A new method for complete quantitative interpretation of gravity data due to dipping faults
Abstract
We have developed a simple method to determine completely the model parameters of a buried dipping fault from gravity data (depths to the centers of the upper and lower portions of the faulted thin slab, dip angle, and amplitude coefficient). The method is based on defining the anomaly values at the origin and at four symmetrical points around the origin on the gravity anomaly profile. By defining these five pieces of information, the dip angle is determined for each value of the depth of the lower portion of the faulted thin slab by solving iteratively one nonlinear equation of the form f(α) = 0. The computed dip angles are plotted against the values of the depth representing a continuous depth-dip curve. The solution for the depth to the lower portion of the faulted thin slab (down-thrown block) and the dip angle of the buried fault is read at the common intersection of the depth-dip curves.

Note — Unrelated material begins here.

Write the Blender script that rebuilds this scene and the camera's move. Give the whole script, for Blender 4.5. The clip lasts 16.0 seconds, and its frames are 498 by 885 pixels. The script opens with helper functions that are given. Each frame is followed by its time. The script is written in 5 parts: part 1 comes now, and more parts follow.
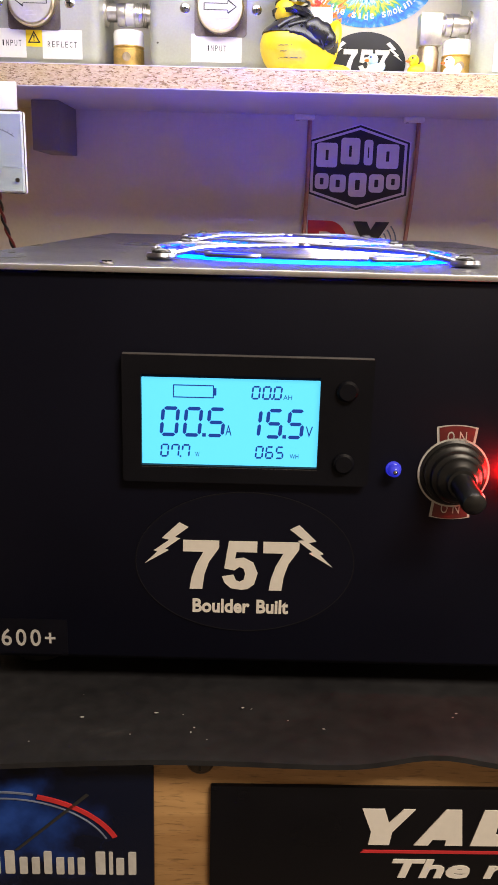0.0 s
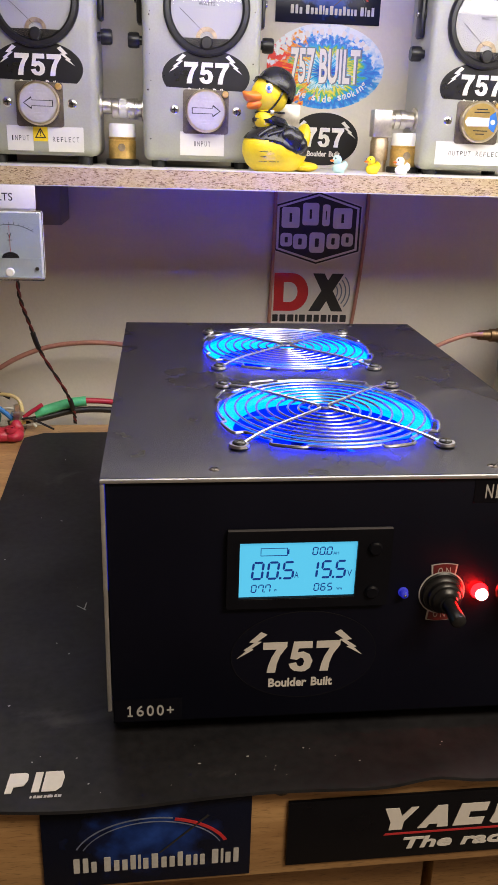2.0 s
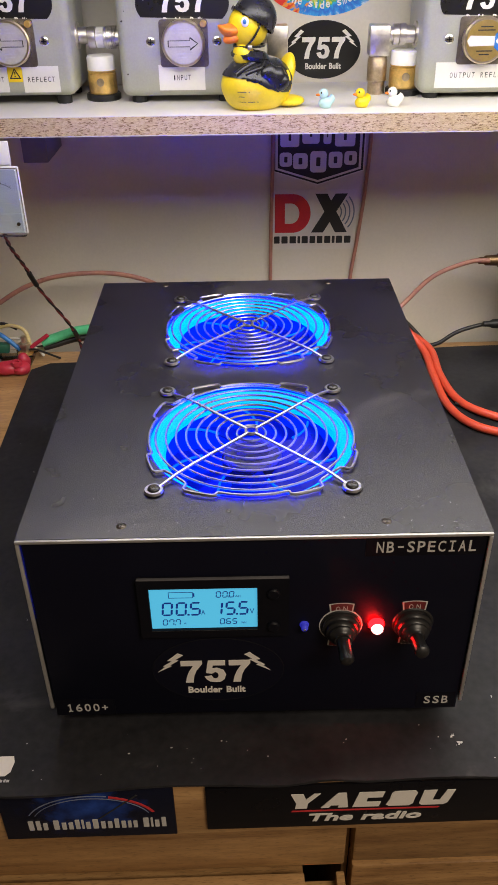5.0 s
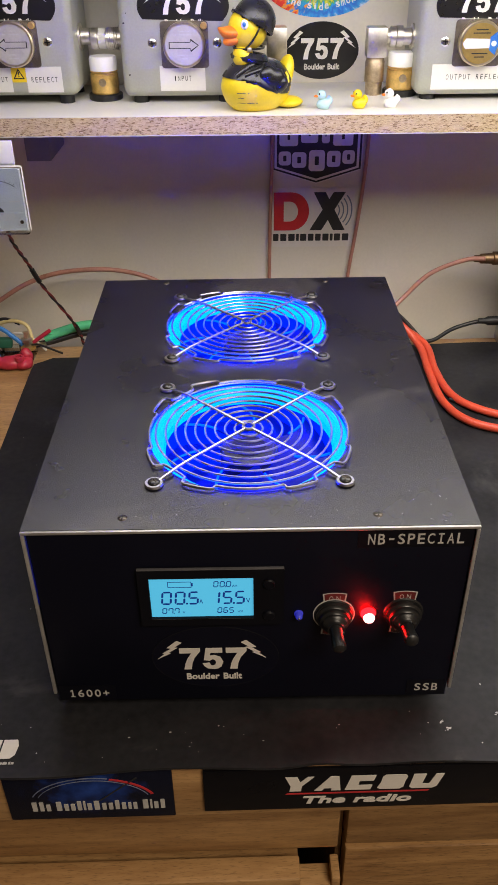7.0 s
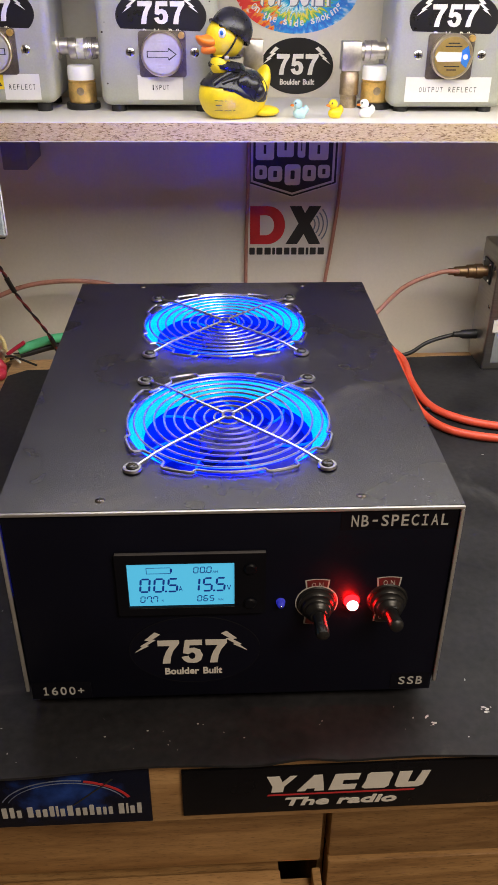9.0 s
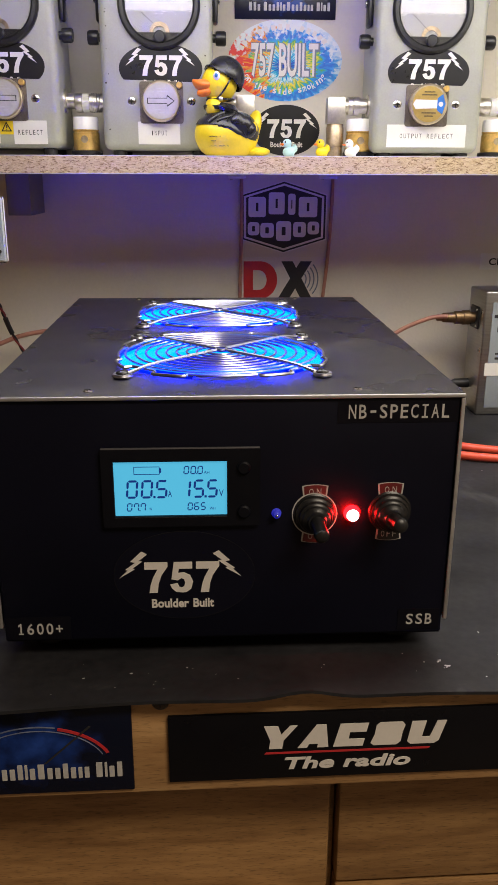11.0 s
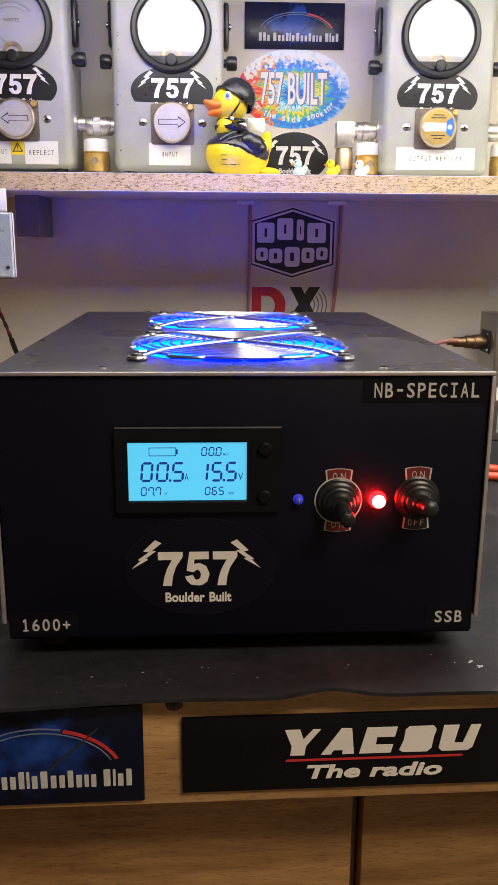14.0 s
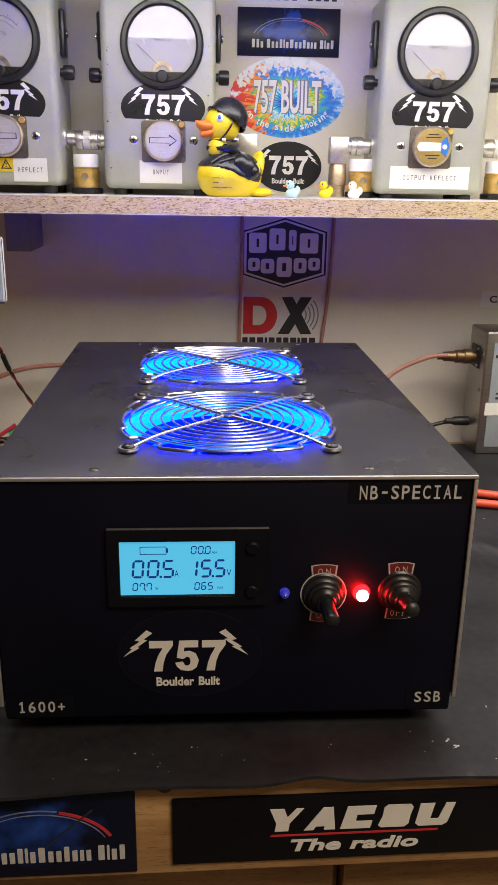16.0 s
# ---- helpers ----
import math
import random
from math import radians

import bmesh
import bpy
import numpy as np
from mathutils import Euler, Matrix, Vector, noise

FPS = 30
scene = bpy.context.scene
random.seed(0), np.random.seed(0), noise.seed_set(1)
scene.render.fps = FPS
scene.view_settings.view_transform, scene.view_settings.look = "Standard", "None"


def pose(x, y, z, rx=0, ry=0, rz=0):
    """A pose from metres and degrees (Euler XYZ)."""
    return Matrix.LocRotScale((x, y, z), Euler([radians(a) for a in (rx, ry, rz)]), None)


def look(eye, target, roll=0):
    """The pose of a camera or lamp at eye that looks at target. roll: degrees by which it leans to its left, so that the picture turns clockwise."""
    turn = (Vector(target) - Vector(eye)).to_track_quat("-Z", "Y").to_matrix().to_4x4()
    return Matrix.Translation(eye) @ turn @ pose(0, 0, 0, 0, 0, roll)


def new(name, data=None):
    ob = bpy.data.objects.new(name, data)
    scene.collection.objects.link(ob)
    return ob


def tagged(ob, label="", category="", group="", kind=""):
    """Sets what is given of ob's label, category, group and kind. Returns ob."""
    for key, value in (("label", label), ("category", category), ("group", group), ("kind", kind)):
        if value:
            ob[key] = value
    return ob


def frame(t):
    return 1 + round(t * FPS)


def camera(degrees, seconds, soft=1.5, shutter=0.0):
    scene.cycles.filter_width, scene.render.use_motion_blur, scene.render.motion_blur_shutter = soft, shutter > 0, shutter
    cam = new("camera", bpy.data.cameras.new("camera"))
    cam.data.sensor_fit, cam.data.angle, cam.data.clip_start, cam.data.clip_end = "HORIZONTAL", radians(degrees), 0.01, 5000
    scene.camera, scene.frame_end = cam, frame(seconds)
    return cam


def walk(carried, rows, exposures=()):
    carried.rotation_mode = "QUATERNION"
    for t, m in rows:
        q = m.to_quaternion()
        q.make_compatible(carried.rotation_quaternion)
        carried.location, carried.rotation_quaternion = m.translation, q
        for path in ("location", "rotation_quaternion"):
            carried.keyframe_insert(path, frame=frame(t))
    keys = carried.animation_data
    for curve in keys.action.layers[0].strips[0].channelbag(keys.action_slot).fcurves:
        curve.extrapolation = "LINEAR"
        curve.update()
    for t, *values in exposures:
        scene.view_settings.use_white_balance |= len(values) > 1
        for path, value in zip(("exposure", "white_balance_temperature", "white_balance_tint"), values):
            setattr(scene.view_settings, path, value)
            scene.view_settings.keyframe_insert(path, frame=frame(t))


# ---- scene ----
cam = camera(34.1, 16.0)
PATH = [
    (0, (-0.022, -0.293, 1.087), (-0.039, 1.631, 0.539), 1.5),
    (0.5, (-0.024, -0.316, 1.095), (-0.022, 1.601, 0.525), 1.9),
    (1, (-0.048, -0.335, 1.138), (0.033, 1.562, 0.511), 1.4),
    (1.5, (-0.092, -0.382, 1.215), (0.038, 1.495, 0.539), 1.3),
    (2, (-0.102, -0.396, 1.236), (0.087, 1.469, 0.538), 1.8),
    (2.5, (-0.121, -0.395, 1.237), (0.184, 1.447, 0.519), 1.7),
    (3, (-0.13, -0.385, 1.233), (0.2, 1.444, 0.495), 0.5),
    (3.5, (-0.11, -0.384, 1.26), (0.205, 1.424, 0.464), 0.5),
    (4, (-0.032, -0.364, 1.318), (0.147, 1.381, 0.358), 0.2),
    (4.5, (-0.005, -0.334, 1.366), (0.109, 1.355, 0.301), 0.5),
    (5, (0.001, -0.362, 1.373), (-0.014, 1.309, 0.273), -0.9),
    (5.2, (0.008, -0.371, 1.376), (-0.025, 1.294, 0.269), -1.2),
    (7.3, (0.003, -0.378, 1.384), (-0.011, 1.281, 0.268), -0.7),
    (7.5, (0.003, -0.38, 1.384), (-0.013, 1.274, 0.26), -0.9),
    (8, (0.003, -0.386, 1.376), (0.013, 1.264, 0.245), -0.5),
    (8.5, (0.002, -0.385, 1.372), (0.039, 1.262, 0.239), 0.0),
    (9, (-0.002, -0.389, 1.348), (0.05, 1.326, 0.321), 0.4),
    (9.2, (0.001, -0.395, 1.326), (0.044, 1.359, 0.365), 0.3),
    (11.3, (-0.003, -0.456, 1.162), (0.066, 1.454, 0.573), 0.2),
    (11.5, (-0.006, -0.461, 1.145), (0.06, 1.457, 0.581), 0.3),
    (12, (-0.012, -0.456, 1.127), (0.05, 1.471, 0.594), 0.2),
    (12.5, (-0.015, -0.448, 1.113), (0.05, 1.483, 0.597), 0.1),
    (13, (-0.016, -0.445, 1.115), (0.05, 1.489, 0.61), 0.0),
    (13.5, (-0.016, -0.44, 1.121), (0.053, 1.497, 0.627), 0.1),
    (14, (-0.014, -0.437, 1.136), (0.059, 1.503, 0.656), 0.4),
    (14.5, (-0.009, -0.436, 1.159), (0.06, 1.506, 0.687), 0.4),
    (15, (-0.012, -0.445, 1.195), (0.059, 1.498, 0.724), 0.6),
    (15.5, (-0.014, -0.426, 1.216), (0.069, 1.492, 0.655), 0.8),
    (16, (-0.012, -0.423, 1.226), (0.079, 1.477, 0.606), 0.9),
]
EXPOSURES = [(0, 0.55), (1, 0.43), (2, -0.05), (3.5, -0.17), (4.5, -0.32), (9, -0.28), (11.3, -0.30), (12.2, 0.05), (13, 0.16), (14.5, -0.03), (16, -0.20)]
walk(cam, [(t, look(eye, target, roll)) for t, eye, target, roll in PATH], EXPOSURES)

# ---- light ----
world = bpy.data.worlds.new("room_air")
world.use_nodes = True
scene.world = world
world.node_tree.nodes["Background"].inputs[0].default_value = (0.55, 0.48, 0.40, 1)
world.node_tree.nodes["Background"].inputs[1].default_value = 0.02


def area_lamp(name, m, sx, sy, power, color):
    data = bpy.data.lights.new(name, "AREA")
    data.shape, data.size, data.size_y = "RECTANGLE", sx, sy
    data.energy, data.color = power, color
    ob = new(name, data)
    ob.matrix_world = m
    return ob


STRIP_W, WALL_FILL_W, ROOM_W = 8.2, 0.8, 35.0
area_lamp("strip_lamp_light", pose(0.33, 0.23, 1.428, 0, 0, 0), 1.1, 0.29, STRIP_W, (1.0, 0.95, 0.87))
# Fill added behind the strip lamp to brighten upper wall and board.
area_lamp("wall_fill_light", pose(0.33, 0.396, 1.4245, 115, 0, 0), 1.1, 0.010, WALL_FILL_W, (1.0, 0.95, 0.87))
# Unseen lamp, added to supply the room's warm light from above.
area_lamp("assumed_room_light", pose(0.74, -1.02, 2.36, 0, 0, 0), 0.9, 0.42, ROOM_W, (1.0, 0.84, 0.66))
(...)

Knowing the depth to the center of the lower portion of the faulted layer and the dip angle, the problem of determining the depth to the center of the upper portion of the faulted slab (up-thrown block) is transformed into the problem of solving iteratively a nonlinear least-squares equation, f(z) = 0. Because the depths and the dip angle are known, the amplitude coefficient, which depends on the thickness and density contrast of the thin slab, is determined using a linear least-squares equation. The method is applied to theoretical data with and without random errors. The validity of the method is tested on real gravity data from Egypt. In all cases examined, the model parameters obtained are in good agreement with the actual ones and with those given in the published literature.